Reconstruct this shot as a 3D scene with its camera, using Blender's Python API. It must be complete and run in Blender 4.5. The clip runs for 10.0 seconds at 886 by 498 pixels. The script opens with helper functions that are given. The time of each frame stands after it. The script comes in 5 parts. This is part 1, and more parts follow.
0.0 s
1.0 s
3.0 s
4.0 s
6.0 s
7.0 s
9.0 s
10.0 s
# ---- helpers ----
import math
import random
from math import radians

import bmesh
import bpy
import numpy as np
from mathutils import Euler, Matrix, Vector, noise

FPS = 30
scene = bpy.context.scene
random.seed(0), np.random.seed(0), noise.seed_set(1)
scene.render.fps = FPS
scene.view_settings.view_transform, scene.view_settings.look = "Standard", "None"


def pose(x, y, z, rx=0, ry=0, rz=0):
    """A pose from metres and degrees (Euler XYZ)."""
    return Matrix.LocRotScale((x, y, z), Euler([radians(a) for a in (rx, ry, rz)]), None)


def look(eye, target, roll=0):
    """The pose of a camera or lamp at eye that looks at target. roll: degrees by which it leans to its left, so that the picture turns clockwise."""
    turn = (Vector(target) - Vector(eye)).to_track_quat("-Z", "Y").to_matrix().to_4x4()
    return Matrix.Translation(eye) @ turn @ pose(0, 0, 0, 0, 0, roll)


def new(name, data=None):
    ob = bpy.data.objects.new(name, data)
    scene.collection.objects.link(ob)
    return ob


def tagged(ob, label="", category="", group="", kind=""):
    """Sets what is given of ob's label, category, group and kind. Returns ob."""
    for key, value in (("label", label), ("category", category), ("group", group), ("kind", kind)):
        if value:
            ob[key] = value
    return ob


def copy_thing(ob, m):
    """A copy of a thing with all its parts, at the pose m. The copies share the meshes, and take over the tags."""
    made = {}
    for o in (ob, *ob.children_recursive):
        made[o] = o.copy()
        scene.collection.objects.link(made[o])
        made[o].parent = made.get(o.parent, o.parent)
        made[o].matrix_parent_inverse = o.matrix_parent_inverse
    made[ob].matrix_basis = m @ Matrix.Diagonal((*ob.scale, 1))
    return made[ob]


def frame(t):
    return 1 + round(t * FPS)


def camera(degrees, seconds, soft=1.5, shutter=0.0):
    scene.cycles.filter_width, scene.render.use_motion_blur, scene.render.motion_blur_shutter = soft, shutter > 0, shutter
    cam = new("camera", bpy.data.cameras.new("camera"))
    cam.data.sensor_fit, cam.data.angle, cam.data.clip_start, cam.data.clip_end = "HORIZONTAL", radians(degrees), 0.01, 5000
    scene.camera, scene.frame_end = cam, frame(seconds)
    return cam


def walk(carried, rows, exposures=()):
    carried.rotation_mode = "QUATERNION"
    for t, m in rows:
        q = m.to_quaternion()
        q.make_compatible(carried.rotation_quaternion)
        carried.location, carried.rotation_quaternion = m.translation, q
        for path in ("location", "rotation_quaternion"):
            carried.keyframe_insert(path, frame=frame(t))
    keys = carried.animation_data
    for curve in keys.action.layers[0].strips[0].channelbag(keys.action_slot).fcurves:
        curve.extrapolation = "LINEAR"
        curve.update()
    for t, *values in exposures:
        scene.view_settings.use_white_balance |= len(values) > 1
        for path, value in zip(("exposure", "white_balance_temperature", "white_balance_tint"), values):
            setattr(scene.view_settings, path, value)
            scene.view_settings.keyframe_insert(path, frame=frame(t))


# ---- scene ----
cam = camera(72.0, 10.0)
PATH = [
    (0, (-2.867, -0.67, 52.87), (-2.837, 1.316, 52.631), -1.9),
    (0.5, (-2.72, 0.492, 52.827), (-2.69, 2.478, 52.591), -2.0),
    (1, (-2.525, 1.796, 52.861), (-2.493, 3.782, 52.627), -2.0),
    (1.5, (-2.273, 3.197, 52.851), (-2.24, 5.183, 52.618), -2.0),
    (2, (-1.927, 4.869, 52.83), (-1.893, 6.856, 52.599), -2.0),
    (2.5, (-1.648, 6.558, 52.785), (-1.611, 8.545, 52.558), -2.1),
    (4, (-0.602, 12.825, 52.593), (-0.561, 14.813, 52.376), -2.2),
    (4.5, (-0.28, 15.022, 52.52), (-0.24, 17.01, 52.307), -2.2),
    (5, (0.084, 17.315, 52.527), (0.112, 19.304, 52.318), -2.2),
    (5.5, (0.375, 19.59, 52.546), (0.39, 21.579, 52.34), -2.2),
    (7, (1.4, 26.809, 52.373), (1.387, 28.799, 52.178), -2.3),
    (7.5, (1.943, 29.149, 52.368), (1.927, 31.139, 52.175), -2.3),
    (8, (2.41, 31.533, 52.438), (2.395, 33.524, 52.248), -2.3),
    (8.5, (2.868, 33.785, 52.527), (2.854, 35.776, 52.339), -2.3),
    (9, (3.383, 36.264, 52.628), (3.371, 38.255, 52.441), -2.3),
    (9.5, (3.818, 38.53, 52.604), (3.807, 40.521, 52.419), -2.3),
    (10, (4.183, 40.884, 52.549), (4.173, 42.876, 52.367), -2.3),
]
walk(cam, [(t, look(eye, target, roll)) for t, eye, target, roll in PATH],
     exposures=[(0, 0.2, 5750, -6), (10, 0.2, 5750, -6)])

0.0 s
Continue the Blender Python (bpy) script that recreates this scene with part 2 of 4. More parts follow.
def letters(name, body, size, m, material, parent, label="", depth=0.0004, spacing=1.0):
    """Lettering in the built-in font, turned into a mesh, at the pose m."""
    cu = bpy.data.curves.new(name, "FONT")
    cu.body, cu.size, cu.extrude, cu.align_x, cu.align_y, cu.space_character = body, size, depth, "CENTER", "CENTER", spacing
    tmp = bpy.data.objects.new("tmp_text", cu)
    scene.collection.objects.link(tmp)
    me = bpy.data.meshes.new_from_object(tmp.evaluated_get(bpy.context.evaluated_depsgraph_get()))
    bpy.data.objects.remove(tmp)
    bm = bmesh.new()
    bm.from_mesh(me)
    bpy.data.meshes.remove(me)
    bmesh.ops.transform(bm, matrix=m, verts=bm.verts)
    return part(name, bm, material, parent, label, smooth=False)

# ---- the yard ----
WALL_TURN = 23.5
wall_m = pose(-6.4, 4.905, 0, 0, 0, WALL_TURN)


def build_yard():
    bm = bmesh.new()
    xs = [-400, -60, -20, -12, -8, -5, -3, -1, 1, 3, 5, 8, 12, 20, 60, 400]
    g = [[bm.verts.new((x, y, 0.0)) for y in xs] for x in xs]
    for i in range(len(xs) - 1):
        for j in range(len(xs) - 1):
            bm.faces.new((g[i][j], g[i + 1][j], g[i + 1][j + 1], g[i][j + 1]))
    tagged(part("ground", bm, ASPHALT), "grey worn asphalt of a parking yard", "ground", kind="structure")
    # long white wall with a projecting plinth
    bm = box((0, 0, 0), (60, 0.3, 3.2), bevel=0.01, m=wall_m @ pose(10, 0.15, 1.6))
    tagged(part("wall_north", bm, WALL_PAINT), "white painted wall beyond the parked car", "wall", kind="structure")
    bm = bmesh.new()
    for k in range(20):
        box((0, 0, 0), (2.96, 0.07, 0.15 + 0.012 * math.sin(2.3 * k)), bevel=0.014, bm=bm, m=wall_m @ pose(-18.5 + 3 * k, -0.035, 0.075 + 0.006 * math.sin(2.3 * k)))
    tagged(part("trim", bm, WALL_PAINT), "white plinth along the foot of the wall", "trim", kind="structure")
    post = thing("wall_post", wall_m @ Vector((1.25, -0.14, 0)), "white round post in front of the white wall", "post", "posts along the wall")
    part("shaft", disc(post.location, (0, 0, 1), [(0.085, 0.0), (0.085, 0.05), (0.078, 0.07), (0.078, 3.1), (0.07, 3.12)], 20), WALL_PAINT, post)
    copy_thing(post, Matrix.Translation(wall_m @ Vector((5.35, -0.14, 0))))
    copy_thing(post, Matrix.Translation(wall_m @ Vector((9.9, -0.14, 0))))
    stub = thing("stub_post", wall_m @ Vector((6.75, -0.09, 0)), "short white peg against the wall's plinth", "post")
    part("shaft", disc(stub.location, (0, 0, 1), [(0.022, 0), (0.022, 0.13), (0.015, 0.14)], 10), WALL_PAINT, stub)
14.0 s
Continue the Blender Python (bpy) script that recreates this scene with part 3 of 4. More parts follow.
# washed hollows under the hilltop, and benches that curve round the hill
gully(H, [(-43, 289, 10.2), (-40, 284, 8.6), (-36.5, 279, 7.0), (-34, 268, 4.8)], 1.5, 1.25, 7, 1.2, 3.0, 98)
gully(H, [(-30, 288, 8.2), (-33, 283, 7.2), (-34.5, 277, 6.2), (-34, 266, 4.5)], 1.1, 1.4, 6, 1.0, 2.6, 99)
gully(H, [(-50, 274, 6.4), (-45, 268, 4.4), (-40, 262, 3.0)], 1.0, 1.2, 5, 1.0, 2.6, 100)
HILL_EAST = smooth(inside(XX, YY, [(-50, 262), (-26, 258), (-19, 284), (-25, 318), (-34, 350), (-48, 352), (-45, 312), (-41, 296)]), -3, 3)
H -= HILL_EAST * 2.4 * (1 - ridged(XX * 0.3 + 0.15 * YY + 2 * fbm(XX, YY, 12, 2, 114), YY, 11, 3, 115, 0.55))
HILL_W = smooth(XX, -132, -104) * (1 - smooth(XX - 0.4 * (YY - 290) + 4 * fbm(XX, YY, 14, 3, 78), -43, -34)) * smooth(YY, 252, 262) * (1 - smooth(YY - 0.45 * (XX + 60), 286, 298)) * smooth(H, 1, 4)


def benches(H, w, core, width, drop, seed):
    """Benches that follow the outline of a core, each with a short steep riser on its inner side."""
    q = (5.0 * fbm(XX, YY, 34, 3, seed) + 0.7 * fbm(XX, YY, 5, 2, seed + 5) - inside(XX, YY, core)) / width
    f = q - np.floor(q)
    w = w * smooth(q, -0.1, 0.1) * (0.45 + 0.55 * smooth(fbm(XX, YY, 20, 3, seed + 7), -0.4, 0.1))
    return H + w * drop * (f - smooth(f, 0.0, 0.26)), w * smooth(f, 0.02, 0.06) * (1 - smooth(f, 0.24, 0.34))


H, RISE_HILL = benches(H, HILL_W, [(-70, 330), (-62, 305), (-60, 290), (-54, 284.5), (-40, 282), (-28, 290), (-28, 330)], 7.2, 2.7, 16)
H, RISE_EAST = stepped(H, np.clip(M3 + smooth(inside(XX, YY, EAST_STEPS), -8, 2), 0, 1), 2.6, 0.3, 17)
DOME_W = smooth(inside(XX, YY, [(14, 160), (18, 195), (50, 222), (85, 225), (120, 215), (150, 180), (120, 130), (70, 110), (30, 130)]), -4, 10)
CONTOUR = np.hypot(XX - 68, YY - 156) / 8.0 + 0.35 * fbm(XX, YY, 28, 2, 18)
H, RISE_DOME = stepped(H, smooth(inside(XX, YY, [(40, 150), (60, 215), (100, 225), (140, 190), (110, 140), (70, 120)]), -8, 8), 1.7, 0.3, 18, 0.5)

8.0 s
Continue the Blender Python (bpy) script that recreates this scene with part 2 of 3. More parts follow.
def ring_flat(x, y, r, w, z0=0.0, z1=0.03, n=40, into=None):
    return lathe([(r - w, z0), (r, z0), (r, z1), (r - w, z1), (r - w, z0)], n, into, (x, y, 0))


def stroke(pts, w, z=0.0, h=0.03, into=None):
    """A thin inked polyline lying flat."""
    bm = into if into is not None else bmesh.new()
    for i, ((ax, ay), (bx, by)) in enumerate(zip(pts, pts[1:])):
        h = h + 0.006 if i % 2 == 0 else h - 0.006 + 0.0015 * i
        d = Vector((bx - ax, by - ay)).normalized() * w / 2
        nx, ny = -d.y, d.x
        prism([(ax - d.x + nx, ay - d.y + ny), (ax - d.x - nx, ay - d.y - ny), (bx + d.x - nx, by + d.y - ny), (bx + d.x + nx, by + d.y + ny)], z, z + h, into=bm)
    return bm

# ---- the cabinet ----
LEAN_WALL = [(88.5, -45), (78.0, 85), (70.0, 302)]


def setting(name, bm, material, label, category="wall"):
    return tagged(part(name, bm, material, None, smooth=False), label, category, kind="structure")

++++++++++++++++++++

Objective. Retype only what lies between the line bearing "made[o] = o.copy()" and the line bearing "carried.location, carried.rotation_quaternion = m.translation, q", keeping both of those lines.

Response.
        made[o] = o.copy()
        scene.collection.objects.link(made[o])
        made[o].parent = made.get(o.parent, o.parent)
        made[o].matrix_parent_inverse = o.matrix_parent_inverse
    made[ob].matrix_basis = m @ Matrix.Diagonal((*ob.scale, 1))
    return made[ob]


def frame(t):
    return 1 + round(t * FPS)


def camera(degrees, seconds, soft=1.5, shutter=0.0):
    scene.cycles.filter_width, scene.render.use_motion_blur, scene.render.motion_blur_shutter = soft, shutter > 0, shutter
    cam = new("camera", bpy.data.cameras.new("camera"))
    cam.data.sensor_fit, cam.data.angle, cam.data.clip_start, cam.data.clip_end = "HORIZONTAL", radians(degrees), 0.01, 5000
    scene.camera, scene.frame_end = cam, frame(seconds)
    return cam


def walk(carried, rows, exposures=()):
    carried.rotation_mode = "QUATERNION"
    for t, m in rows:
        q = m.to_quaternion()
        q.make_compatible(carried.rotation_quaternion)
        carried.location, carried.rotation_quaternion = m.translation, q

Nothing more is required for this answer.